_GIVEN PROBLEM_
Give the data a second time, exactly and in full.

_STORED DATA_

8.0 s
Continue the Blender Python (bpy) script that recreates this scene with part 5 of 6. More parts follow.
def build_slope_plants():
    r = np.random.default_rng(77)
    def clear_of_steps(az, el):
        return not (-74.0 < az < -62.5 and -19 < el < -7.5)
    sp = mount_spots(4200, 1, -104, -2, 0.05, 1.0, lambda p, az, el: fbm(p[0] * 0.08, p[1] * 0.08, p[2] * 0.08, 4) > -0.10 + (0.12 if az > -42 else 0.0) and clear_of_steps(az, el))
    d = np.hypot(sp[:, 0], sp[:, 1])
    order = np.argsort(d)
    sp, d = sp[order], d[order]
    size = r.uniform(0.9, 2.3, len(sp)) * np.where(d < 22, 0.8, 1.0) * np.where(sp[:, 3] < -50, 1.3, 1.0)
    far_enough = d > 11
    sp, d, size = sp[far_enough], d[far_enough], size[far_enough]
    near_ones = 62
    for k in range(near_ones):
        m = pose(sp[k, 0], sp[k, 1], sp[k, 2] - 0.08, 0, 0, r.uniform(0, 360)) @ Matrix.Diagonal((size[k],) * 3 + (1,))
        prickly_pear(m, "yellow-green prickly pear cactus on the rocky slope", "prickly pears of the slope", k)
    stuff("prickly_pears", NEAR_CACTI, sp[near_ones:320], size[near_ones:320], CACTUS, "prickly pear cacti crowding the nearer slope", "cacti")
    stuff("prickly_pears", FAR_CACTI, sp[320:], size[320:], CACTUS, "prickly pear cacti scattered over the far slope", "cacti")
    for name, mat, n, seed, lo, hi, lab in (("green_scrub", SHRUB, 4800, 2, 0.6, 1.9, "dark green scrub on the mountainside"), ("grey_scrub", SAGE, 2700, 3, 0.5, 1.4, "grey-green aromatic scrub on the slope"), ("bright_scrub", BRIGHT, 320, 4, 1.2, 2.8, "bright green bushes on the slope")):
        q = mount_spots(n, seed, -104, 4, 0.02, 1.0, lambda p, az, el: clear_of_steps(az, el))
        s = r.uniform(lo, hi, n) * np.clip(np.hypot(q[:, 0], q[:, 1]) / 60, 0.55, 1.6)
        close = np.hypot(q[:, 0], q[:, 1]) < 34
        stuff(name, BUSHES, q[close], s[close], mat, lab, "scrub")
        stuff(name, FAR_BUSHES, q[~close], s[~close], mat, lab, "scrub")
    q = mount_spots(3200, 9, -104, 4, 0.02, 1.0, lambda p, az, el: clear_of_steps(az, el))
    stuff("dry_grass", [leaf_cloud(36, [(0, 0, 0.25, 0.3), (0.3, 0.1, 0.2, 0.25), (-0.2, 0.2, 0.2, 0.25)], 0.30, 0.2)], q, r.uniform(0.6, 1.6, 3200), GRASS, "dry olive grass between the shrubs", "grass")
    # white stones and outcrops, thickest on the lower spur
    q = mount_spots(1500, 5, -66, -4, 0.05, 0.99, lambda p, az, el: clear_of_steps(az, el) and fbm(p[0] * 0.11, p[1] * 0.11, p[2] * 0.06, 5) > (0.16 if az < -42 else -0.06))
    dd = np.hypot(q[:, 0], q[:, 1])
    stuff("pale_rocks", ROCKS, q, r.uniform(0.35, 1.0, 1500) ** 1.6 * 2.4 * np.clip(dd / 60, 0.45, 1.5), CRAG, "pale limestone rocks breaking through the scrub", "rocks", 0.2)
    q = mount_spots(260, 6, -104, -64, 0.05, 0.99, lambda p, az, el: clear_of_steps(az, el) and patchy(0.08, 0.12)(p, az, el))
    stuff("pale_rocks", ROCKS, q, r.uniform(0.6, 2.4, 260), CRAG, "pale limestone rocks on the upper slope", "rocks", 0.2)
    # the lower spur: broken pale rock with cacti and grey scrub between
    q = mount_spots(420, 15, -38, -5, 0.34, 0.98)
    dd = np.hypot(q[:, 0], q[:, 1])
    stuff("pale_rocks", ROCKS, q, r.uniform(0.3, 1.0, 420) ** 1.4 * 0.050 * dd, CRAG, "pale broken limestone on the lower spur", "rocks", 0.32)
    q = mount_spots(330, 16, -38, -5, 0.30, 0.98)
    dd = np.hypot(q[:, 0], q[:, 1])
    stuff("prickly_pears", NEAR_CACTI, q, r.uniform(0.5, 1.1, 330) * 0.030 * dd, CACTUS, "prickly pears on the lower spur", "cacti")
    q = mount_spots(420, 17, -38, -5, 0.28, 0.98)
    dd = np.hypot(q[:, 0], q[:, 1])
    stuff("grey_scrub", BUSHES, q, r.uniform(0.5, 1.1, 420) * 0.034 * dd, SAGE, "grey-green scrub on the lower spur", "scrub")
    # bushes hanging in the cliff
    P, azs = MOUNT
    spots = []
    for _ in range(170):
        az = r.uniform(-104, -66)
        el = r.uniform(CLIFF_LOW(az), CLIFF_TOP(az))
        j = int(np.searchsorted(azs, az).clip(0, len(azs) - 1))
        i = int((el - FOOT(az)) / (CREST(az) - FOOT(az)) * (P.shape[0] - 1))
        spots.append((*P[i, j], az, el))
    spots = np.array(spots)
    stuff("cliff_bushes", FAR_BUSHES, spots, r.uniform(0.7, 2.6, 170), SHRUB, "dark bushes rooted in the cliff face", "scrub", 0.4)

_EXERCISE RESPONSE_
8.0 s
Continue the Blender Python (bpy) script that recreates this scene with part 5 of 6. More parts follow.
def build_slope_plants():
    r = np.random.default_rng(77)
    def clear_of_steps(az, el):
        return not (-74.0 < az < -62.5 and -19 < el < -7.5)
    sp = mount_spots(4200, 1, -104, -2, 0.05, 1.0, lambda p, az, el: fbm(p[0] * 0.08, p[1] * 0.08, p[2] * 0.08, 4) > -0.10 + (0.12 if az > -42 else 0.0) and clear_of_steps(az, el))
    d = np.hypot(sp[:, 0], sp[:, 1])
    order = np.argsort(d)
    sp, d = sp[order], d[order]
    size = r.uniform(0.9, 2.3, len(sp)) * np.where(d < 22, 0.8, 1.0) * np.where(sp[:, 3] < -50, 1.3, 1.0)
    far_enough = d > 11
    sp, d, size = sp[far_enough], d[far_enough], size[far_enough]
    near_ones = 62
    for k in range(near_ones):
        m = pose(sp[k, 0], sp[k, 1], sp[k, 2] - 0.08, 0, 0, r.uniform(0, 360)) @ Matrix.Diagonal((size[k],) * 3 + (1,))
        prickly_pear(m, "yellow-green prickly pear cactus on the rocky slope", "prickly pears of the slope", k)
    stuff("prickly_pears", NEAR_CACTI, sp[near_ones:320], size[near_ones:320], CACTUS, "prickly pear cacti crowding the nearer slope", "cacti")
    stuff("prickly_pears", FAR_CACTI, sp[320:], size[320:], CACTUS, "prickly pear cacti scattered over the far slope", "cacti")
    for name, mat, n, seed, lo, hi, lab in (("green_scrub", SHRUB, 4800, 2, 0.6, 1.9, "dark green scrub on the mountainside"), ("grey_scrub", SAGE, 2700, 3, 0.5, 1.4, "grey-green aromatic scrub on the slope"), ("bright_scrub", BRIGHT, 320, 4, 1.2, 2.8, "bright green bushes on the slope")):
        q = mount_spots(n, seed, -104, 4, 0.02, 1.0, lambda p, az, el: clear_of_steps(az, el))
        s = r.uniform(lo, hi, n) * np.clip(np.hypot(q[:, 0], q[:, 1]) / 60, 0.55, 1.6)
        close = np.hypot(q[:, 0], q[:, 1]) < 34
        stuff(name, BUSHES, q[close], s[close], mat, lab, "scrub")
        stuff(name, FAR_BUSHES, q[~close], s[~close], mat, lab, "scrub")
    q = mount_spots(3200, 9, -104, 4, 0.02, 1.0, lambda p, az, el: clear_of_steps(az, el))
    stuff("dry_grass", [leaf_cloud(36, [(0, 0, 0.25, 0.3), (0.3, 0.1, 0.2, 0.25), (-0.2, 0.2, 0.2, 0.25)], 0.30, 0.2)], q, r.uniform(0.6, 1.6, 3200), GRASS, "dry olive grass between the shrubs", "grass")
    # white stones and outcrops, thickest on the lower spur
    q = mount_spots(1500, 5, -66, -4, 0.05, 0.99, lambda p, az, el: clear_of_steps(az, el) and fbm(p[0] * 0.11, p[1] * 0.11, p[2] * 0.06, 5) > (0.16 if az < -42 else -0.06))
    dd = np.hypot(q[:, 0], q[:, 1])
    stuff("pale_rocks", ROCKS, q, r.uniform(0.35, 1.0, 1500) ** 1.6 * 2.4 * np.clip(dd / 60, 0.45, 1.5), CRAG, "pale limestone rocks breaking through the scrub", "rocks", 0.2)
    q = mount_spots(260, 6, -104, -64, 0.05, 0.99, lambda p, az, el: clear_of_steps(az, el) and patchy(0.08, 0.12)(p, az, el))
    stuff("pale_rocks", ROCKS, q, r.uniform(0.6, 2.4, 260), CRAG, "pale limestone rocks on the upper slope", "rocks", 0.2)
    # the lower spur: broken pale rock with cacti and grey scrub between
    q = mount_spots(420, 15, -38, -5, 0.34, 0.98)
    dd = np.hypot(q[:, 0], q[:, 1])
    stuff("pale_rocks", ROCKS, q, r.uniform(0.3, 1.0, 420) ** 1.4 * 0.050 * dd, CRAG, "pale broken limestone on the lower spur", "rocks", 0.32)
    q = mount_spots(330, 16, -38, -5, 0.30, 0.98)
    dd = np.hypot(q[:, 0], q[:, 1])
    stuff("prickly_pears", NEAR_CACTI, q, r.uniform(0.5, 1.1, 330) * 0.030 * dd, CACTUS, "prickly pears on the lower spur", "cacti")
    q = mount_spots(420, 17, -38, -5, 0.28, 0.98)
    dd = np.hypot(q[:, 0], q[:, 1])
    stuff("grey_scrub", BUSHES, q, r.uniform(0.5, 1.1, 420) * 0.034 * dd, SAGE, "grey-green scrub on the lower spur", "scrub")
    # bushes hanging in the cliff
    P, azs = MOUNT
    spots = []
    for _ in range(170):
        az = r.uniform(-104, -66)
        el = r.uniform(CLIFF_LOW(az), CLIFF_TOP(az))
        j = int(np.searchsorted(azs, az).clip(0, len(azs) - 1))
        i = int((el - FOOT(az)) / (CREST(az) - FOOT(az)) * (P.shape[0] - 1))
        spots.append((*P[i, j], az, el))
    spots = np.array(spots)
    stuff("cliff_bushes", FAR_BUSHES, spots, r.uniform(0.7, 2.6, 170), SHRUB, "dark bushes rooted in the cliff face", "scrub", 0.4)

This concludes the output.